• GIVEN DATA:
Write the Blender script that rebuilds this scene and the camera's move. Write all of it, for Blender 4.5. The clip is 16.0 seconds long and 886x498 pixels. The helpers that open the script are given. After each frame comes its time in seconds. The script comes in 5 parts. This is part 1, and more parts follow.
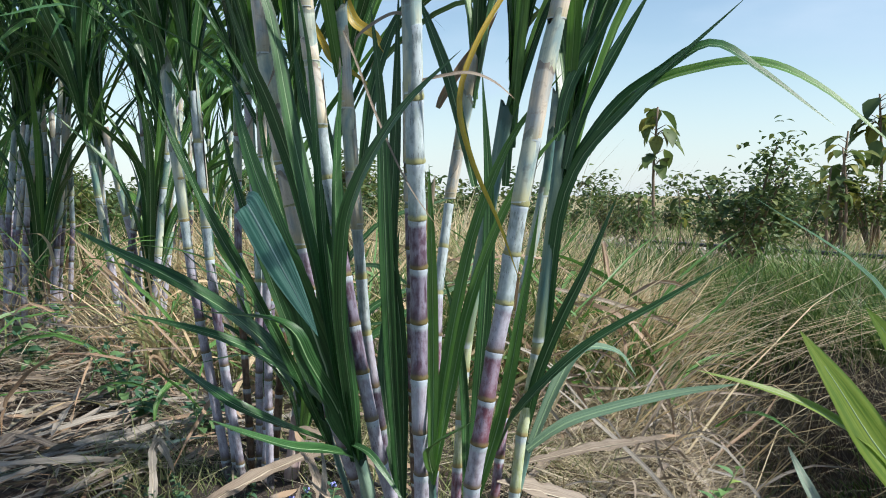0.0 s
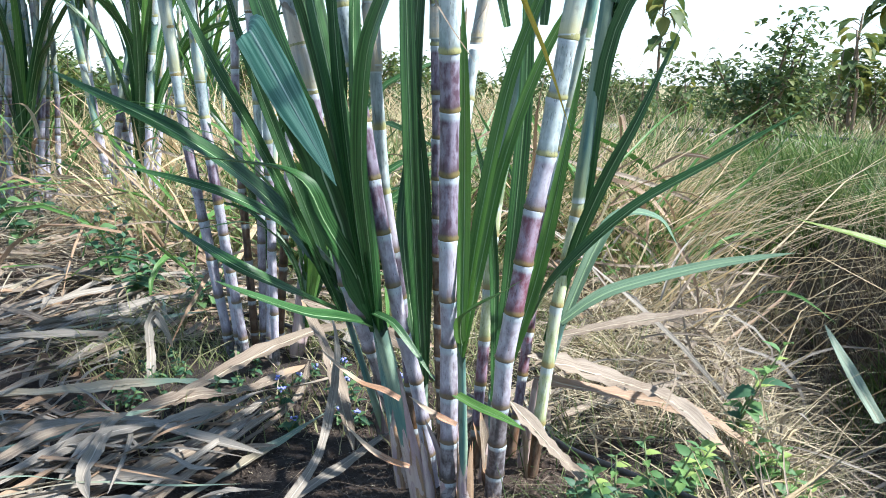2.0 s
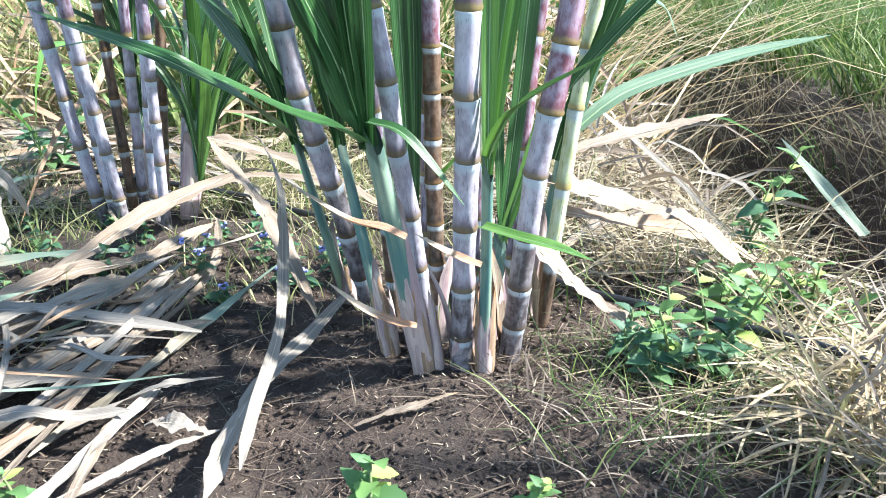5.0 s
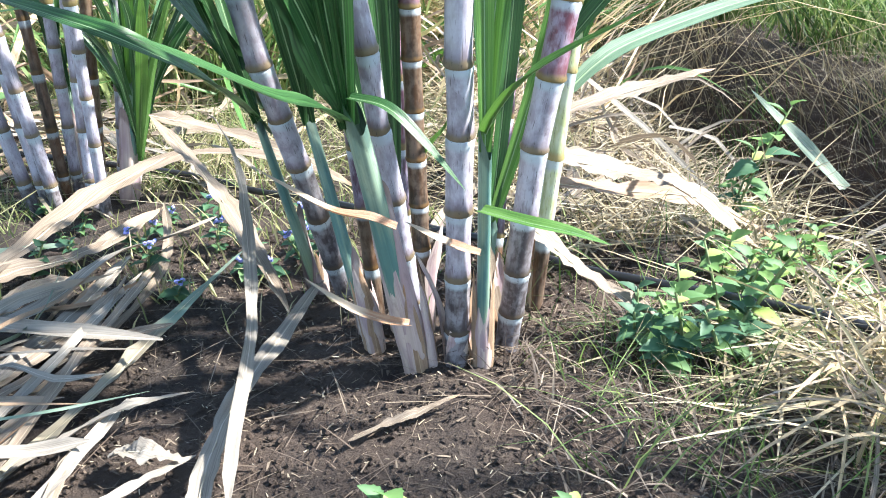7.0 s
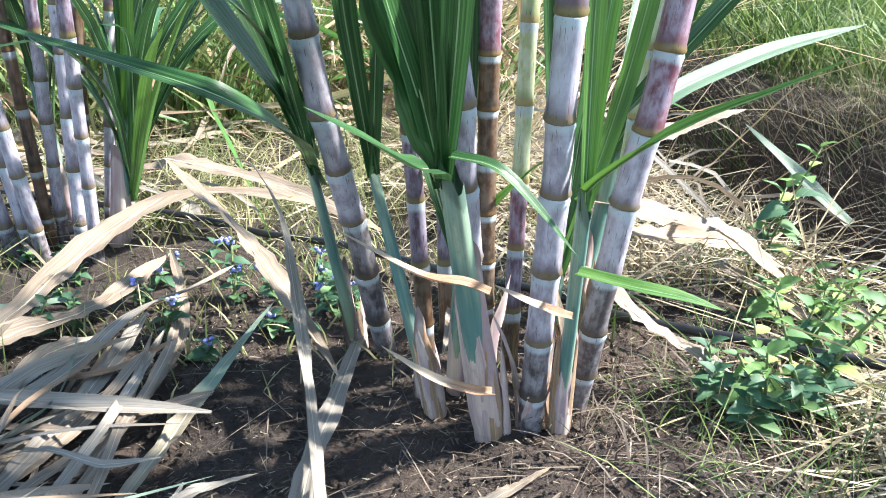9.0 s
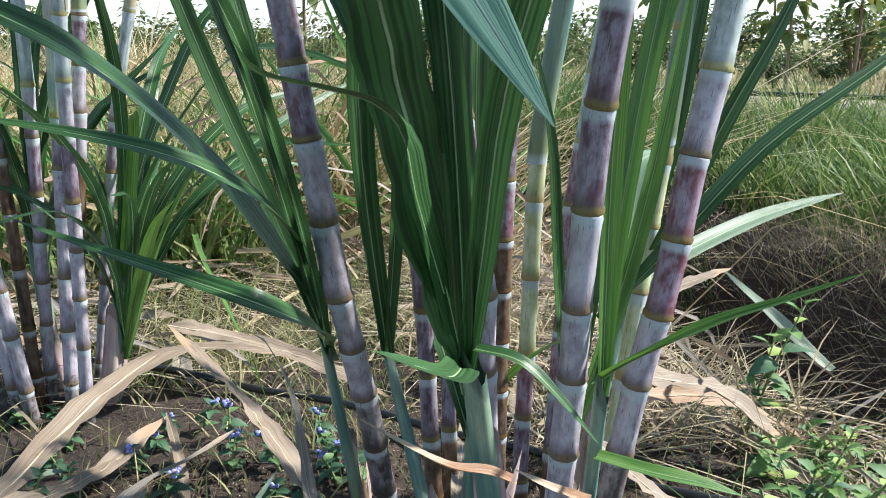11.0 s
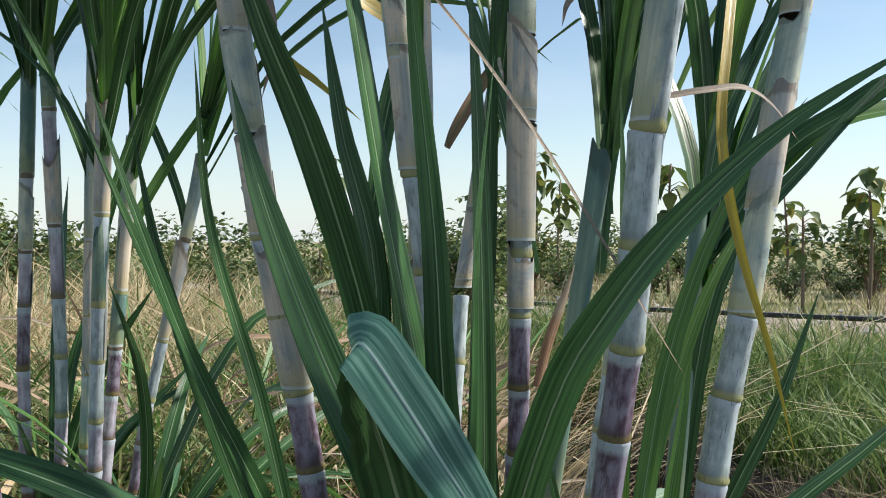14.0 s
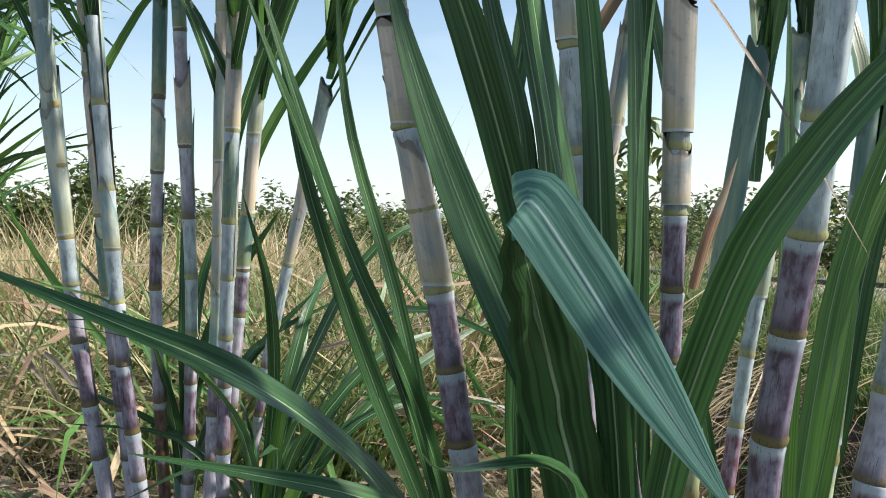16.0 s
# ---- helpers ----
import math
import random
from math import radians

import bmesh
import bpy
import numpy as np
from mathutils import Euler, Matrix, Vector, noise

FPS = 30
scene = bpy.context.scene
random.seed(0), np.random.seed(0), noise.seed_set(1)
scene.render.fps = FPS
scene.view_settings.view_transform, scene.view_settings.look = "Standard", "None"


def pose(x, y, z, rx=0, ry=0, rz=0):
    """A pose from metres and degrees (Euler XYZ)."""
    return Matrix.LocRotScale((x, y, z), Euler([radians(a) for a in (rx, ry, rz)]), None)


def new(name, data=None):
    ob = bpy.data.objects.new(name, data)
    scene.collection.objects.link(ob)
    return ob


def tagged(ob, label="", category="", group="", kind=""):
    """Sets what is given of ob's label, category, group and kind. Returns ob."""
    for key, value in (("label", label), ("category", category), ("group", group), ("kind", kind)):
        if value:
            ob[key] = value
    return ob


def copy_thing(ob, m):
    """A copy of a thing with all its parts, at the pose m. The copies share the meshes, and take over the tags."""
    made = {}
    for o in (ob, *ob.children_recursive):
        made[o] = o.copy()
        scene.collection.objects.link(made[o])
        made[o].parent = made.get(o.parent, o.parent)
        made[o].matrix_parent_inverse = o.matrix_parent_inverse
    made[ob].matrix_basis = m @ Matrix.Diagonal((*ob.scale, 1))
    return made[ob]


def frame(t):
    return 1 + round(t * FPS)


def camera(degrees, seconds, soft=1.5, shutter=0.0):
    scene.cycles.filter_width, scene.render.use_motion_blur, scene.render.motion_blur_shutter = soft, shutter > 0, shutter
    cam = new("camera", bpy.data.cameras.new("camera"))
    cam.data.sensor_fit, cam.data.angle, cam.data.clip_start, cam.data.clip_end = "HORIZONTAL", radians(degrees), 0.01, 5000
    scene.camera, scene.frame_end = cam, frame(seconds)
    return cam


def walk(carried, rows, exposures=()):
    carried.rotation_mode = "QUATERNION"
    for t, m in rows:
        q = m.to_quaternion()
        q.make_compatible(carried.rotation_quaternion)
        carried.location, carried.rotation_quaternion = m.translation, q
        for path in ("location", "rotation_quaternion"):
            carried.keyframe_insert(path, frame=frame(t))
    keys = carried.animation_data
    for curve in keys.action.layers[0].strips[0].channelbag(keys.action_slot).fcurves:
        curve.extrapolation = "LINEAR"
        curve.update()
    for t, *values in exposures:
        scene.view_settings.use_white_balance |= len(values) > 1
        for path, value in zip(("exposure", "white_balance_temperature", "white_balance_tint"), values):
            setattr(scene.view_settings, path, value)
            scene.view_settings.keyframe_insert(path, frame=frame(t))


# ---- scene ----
cam = camera(54.0, 16.0, 1.0)
METRES, EYE, TILT, LEAN, TURN = 1.25, 0.655, -3.5, 0.0, 0.0
ROWS = [
    (0.0, 0.0, 0.0, 0.0, 0.0, 0.0, -0.0),
    (0.5, -0.0144, 0.0537, -0.0234, -0.11, -2.59, -0.16),
    (1.0, -0.0325, 0.0695, -0.0273, -0.26, -5.12, -0.55),
    (1.5, -0.0398, 0.0923, -0.0294, -0.31, -6.2, -0.54),
    (2.0, -0.0393, 0.1249, -0.0471, -0.36, -7.28, -0.47),
    (2.5, -0.0467, 0.1452, -0.0787, -0.82, -9.05, -0.22),
    (3.0, -0.0588, 0.1624, -0.1058, -1.42, -11.43, 0.3),
    (3.5, -0.0989, 0.2149, -0.1257, -5.02, -13.33, 0.2),
    (4.0, -0.1413, 0.2706, -0.1369, -8.21, -13.81, 0.41),
    (6.5, -0.2075, 0.4496, -0.1482, -16.53, -18.6, 2.0),
    (7.0, -0.2129, 0.4575, -0.144, -17.47, -18.74, 2.46),
    (7.5, -0.2374, 0.4854, -0.1438, -19.53, -18.85, 1.83),
    (8.0, -0.2657, 0.5155, -0.142, -20.64, -18.98, 1.54),
    (10.5, -0.331, 0.555, -0.0818, -25.15, -13.05, 1.33),
    (11.0, -0.3386, 0.5588, -0.0724, -25.12, -10.38, 1.18),
    (11.5, -0.349, 0.5548, -0.0396, -24.93, -6.96, 1.02),
    (12.0, -0.3539, 0.5639, -0.0146, -24.96, -5.04, 1.1),
    (12.5, -0.3471, 0.5583, 0.0062, -25.04, -4.2, 1.07),
    (13.0, -0.3459, 0.5307, 0.0402, -25.08, -2.72, 1.09),
    (13.5, -0.3431, 0.5258, 0.065, -24.94, 0.29, 1.18),
    (14.0, -0.3394, 0.5284, 0.0713, -23.69, 2.76, 1.28),
    (14.5, -0.3459, 0.5338, 0.0589, -21.67, 2.99, 1.16),
    (15.0, -0.3531, 0.54, 0.0471, -19.54, 2.86, 0.75),
    (15.5, -0.3583, 0.5489, 0.0371, -18.01, 2.44, 0.59),
    (16.0, -0.3587, 0.5698, 0.0194, -17.24, 1.03, 0.44),
]
EXPOSURES = [(0.0, 0.74, 6450, 9), (1.0, 1.05, 6300, 9), (2.5, 1.60, 6100, 9), (3.5, 1.94, 6100, 9), (7.0, 2.15, 6350, 9), (8.2, 2.15, 6400, 9), (10.5, 1.52, 6500, 9), (11.5, 1.0, 6600, 9), (12.5, 0.80, 6650, 10), (13.5, 0.68, 6750, 10), (15.0, 0.95, 6800, 11), (16.0, 0.95, 6800, 11)]
walk(cam, [(t, pose(0, 0, EYE, TILT, LEAN, TURN) @ pose(METRES * x, METRES * y, METRES * z, 90 + pitch, roll, yaw)) for t, x, y, z, yaw, pitch, roll in ROWS], EXPOSURES)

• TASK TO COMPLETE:
Return the listing above in full and without alteration, excluding its pictures.

• COMPLETE RESPONSE:
Write the Blender script that rebuilds this scene and the camera's move. Write all of it, for Blender 4.5. The clip is 16.0 seconds long and 886x498 pixels. The helpers that open the script are given. After each frame comes its time in seconds. The script comes in 5 parts. This is part 1, and more parts follow.
0.0 s
2.0 s
5.0 s
7.0 s
9.0 s
11.0 s
14.0 s
16.0 s
# ---- helpers ----
import math
import random
from math import radians

import bmesh
import bpy
import numpy as np
from mathutils import Euler, Matrix, Vector, noise

FPS = 30
scene = bpy.context.scene
random.seed(0), np.random.seed(0), noise.seed_set(1)
scene.render.fps = FPS
scene.view_settings.view_transform, scene.view_settings.look = "Standard", "None"


def pose(x, y, z, rx=0, ry=0, rz=0):
    """A pose from metres and degrees (Euler XYZ)."""
    return Matrix.LocRotScale((x, y, z), Euler([radians(a) for a in (rx, ry, rz)]), None)


def new(name, data=None):
    ob = bpy.data.objects.new(name, data)
    scene.collection.objects.link(ob)
    return ob


def tagged(ob, label="", category="", group="", kind=""):
    """Sets what is given of ob's label, category, group and kind. Returns ob."""
    for key, value in (("label", label), ("category", category), ("group", group), ("kind", kind)):
        if value:
            ob[key] = value
    return ob


def copy_thing(ob, m):
    """A copy of a thing with all its parts, at the pose m. The copies share the meshes, and take over the tags."""
    made = {}
    for o in (ob, *ob.children_recursive):
        made[o] = o.copy()
        scene.collection.objects.link(made[o])
        made[o].parent = made.get(o.parent, o.parent)
        made[o].matrix_parent_inverse = o.matrix_parent_inverse
    made[ob].matrix_basis = m @ Matrix.Diagonal((*ob.scale, 1))
    return made[ob]


def frame(t):
    return 1 + round(t * FPS)


def camera(degrees, seconds, soft=1.5, shutter=0.0):
    scene.cycles.filter_width, scene.render.use_motion_blur, scene.render.motion_blur_shutter = soft, shutter > 0, shutter
    cam = new("camera", bpy.data.cameras.new("camera"))
    cam.data.sensor_fit, cam.data.angle, cam.data.clip_start, cam.data.clip_end = "HORIZONTAL", radians(degrees), 0.01, 5000
    scene.camera, scene.frame_end = cam, frame(seconds)
    return cam


def walk(carried, rows, exposures=()):
    carried.rotation_mode = "QUATERNION"
    for t, m in rows:
        q = m.to_quaternion()
        q.make_compatible(carried.rotation_quaternion)
        carried.location, carried.rotation_quaternion = m.translation, q
        for path in ("location", "rotation_quaternion"):
            carried.keyframe_insert(path, frame=frame(t))
    keys = carried.animation_data
    for curve in keys.action.layers[0].strips[0].channelbag(keys.action_slot).fcurves:
        curve.extrapolation = "LINEAR"
        curve.update()
    for t, *values in exposures:
        scene.view_settings.use_white_balance |= len(values) > 1
        for path, value in zip(("exposure", "white_balance_temperature", "white_balance_tint"), values):
            setattr(scene.view_settings, path, value)
            scene.view_settings.keyframe_insert(path, frame=frame(t))


# ---- scene ----
cam = camera(54.0, 16.0, 1.0)
METRES, EYE, TILT, LEAN, TURN = 1.25, 0.655, -3.5, 0.0, 0.0
ROWS = [
    (0.0, 0.0, 0.0, 0.0, 0.0, 0.0, -0.0),
    (0.5, -0.0144, 0.0537, -0.0234, -0.11, -2.59, -0.16),
    (1.0, -0.0325, 0.0695, -0.0273, -0.26, -5.12, -0.55),
    (1.5, -0.0398, 0.0923, -0.0294, -0.31, -6.2, -0.54),
    (2.0, -0.0393, 0.1249, -0.0471, -0.36, -7.28, -0.47),
    (2.5, -0.0467, 0.1452, -0.0787, -0.82, -9.05, -0.22),
    (3.0, -0.0588, 0.1624, -0.1058, -1.42, -11.43, 0.3),
    (3.5, -0.0989, 0.2149, -0.1257, -5.02, -13.33, 0.2),
    (4.0, -0.1413, 0.2706, -0.1369, -8.21, -13.81, 0.41),
    (6.5, -0.2075, 0.4496, -0.1482, -16.53, -18.6, 2.0),
    (7.0, -0.2129, 0.4575, -0.144, -17.47, -18.74, 2.46),
    (7.5, -0.2374, 0.4854, -0.1438, -19.53, -18.85, 1.83),
    (8.0, -0.2657, 0.5155, -0.142, -20.64, -18.98, 1.54),
    (10.5, -0.331, 0.555, -0.0818, -25.15, -13.05, 1.33),
    (11.0, -0.3386, 0.5588, -0.0724, -25.12, -10.38, 1.18),
    (11.5, -0.349, 0.5548, -0.0396, -24.93, -6.96, 1.02),
    (12.0, -0.3539, 0.5639, -0.0146, -24.96, -5.04, 1.1),
    (12.5, -0.3471, 0.5583, 0.0062, -25.04, -4.2, 1.07),
    (13.0, -0.3459, 0.5307, 0.0402, -25.08, -2.72, 1.09),
    (13.5, -0.3431, 0.5258, 0.065, -24.94, 0.29, 1.18),
    (14.0, -0.3394, 0.5284, 0.0713, -23.69, 2.76, 1.28),
    (14.5, -0.3459, 0.5338, 0.0589, -21.67, 2.99, 1.16),
    (15.0, -0.3531, 0.54, 0.0471, -19.54, 2.86, 0.75),
    (15.5, -0.3583, 0.5489, 0.0371, -18.01, 2.44, 0.59),
    (16.0, -0.3587, 0.5698, 0.0194, -17.24, 1.03, 0.44),
]
EXPOSURES = [(0.0, 0.74, 6450, 9), (1.0, 1.05, 6300, 9), (2.5, 1.60, 6100, 9), (3.5, 1.94, 6100, 9), (7.0, 2.15, 6350, 9), (8.2, 2.15, 6400, 9), (10.5, 1.52, 6500, 9), (11.5, 1.0, 6600, 9), (12.5, 0.80, 6650, 10), (13.5, 0.68, 6750, 10), (15.0, 0.95, 6800, 11), (16.0, 0.95, 6800, 11)]
walk(cam, [(t, pose(0, 0, EYE, TILT, LEAN, TURN) @ pose(METRES * x, METRES * y, METRES * z, 90 + pitch, roll, yaw)) for t, x, y, z, yaw, pitch, roll in ROWS], EXPOSURES)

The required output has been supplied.